§ **Objective**: Make an exact copy of the listing below.

§ **Data block**:

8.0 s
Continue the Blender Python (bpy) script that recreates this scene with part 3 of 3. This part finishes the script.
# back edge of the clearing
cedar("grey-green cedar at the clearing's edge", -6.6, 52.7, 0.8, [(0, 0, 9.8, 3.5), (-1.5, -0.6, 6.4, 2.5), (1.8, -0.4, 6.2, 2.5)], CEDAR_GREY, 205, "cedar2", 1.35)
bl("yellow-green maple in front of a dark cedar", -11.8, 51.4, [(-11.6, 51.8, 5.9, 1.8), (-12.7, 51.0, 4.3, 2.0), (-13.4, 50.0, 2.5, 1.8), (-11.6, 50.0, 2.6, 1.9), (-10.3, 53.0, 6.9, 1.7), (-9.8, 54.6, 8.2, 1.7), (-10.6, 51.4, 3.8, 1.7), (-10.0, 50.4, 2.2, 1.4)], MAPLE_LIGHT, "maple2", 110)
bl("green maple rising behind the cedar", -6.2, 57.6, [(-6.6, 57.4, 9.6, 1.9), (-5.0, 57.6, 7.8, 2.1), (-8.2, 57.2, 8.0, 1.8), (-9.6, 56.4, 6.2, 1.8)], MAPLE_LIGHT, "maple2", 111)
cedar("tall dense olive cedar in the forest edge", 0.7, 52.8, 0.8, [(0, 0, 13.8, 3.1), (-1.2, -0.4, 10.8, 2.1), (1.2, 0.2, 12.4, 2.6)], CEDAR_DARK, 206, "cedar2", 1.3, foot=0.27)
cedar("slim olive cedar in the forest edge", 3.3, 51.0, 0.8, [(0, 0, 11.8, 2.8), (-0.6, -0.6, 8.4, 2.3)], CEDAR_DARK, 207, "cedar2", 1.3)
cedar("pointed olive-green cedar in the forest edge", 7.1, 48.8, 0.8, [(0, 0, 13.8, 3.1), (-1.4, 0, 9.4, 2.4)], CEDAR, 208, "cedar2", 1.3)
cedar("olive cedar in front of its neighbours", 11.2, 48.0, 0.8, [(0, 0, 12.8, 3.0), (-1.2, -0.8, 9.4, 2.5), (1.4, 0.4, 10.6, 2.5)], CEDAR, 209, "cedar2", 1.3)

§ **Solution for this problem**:
8.0 s
Continue the Blender Python (bpy) script that recreates this scene with part 3 of 3. This part finishes the script.
# back edge of the clearing
cedar("grey-green cedar at the clearing's edge", -6.6, 52.7, 0.8, [(0, 0, 9.8, 3.5), (-1.5, -0.6, 6.4, 2.5), (1.8, -0.4, 6.2, 2.5)], CEDAR_GREY, 205, "cedar2", 1.35)
bl("yellow-green maple in front of a dark cedar", -11.8, 51.4, [(-11.6, 51.8, 5.9, 1.8), (-12.7, 51.0, 4.3, 2.0), (-13.4, 50.0, 2.5, 1.8), (-11.6, 50.0, 2.6, 1.9), (-10.3, 53.0, 6.9, 1.7), (-9.8, 54.6, 8.2, 1.7), (-10.6, 51.4, 3.8, 1.7), (-10.0, 50.4, 2.2, 1.4)], MAPLE_LIGHT, "maple2", 110)
bl("green maple rising behind the cedar", -6.2, 57.6, [(-6.6, 57.4, 9.6, 1.9), (-5.0, 57.6, 7.8, 2.1), (-8.2, 57.2, 8.0, 1.8), (-9.6, 56.4, 6.2, 1.8)], MAPLE_LIGHT, "maple2", 111)
cedar("tall dense olive cedar in the forest edge", 0.7, 52.8, 0.8, [(0, 0, 13.8, 3.1), (-1.2, -0.4, 10.8, 2.1), (1.2, 0.2, 12.4, 2.6)], CEDAR_DARK, 206, "cedar2", 1.3, foot=0.27)
cedar("slim olive cedar in the forest edge", 3.3, 51.0, 0.8, [(0, 0, 11.8, 2.8), (-0.6, -0.6, 8.4, 2.3)], CEDAR_DARK, 207, "cedar2", 1.3)
cedar("pointed olive-green cedar in the forest edge", 7.1, 48.8, 0.8, [(0, 0, 13.8, 3.1), (-1.4, 0, 9.4, 2.4)], CEDAR, 208, "cedar2", 1.3)
cedar("olive cedar in front of its neighbours", 11.2, 48.0, 0.8, [(0, 0, 12.8, 3.0), (-1.2, -0.8, 9.4, 2.5), (1.4, 0.4, 10.6, 2.5)], CEDAR, 209, "cedar2", 1.3)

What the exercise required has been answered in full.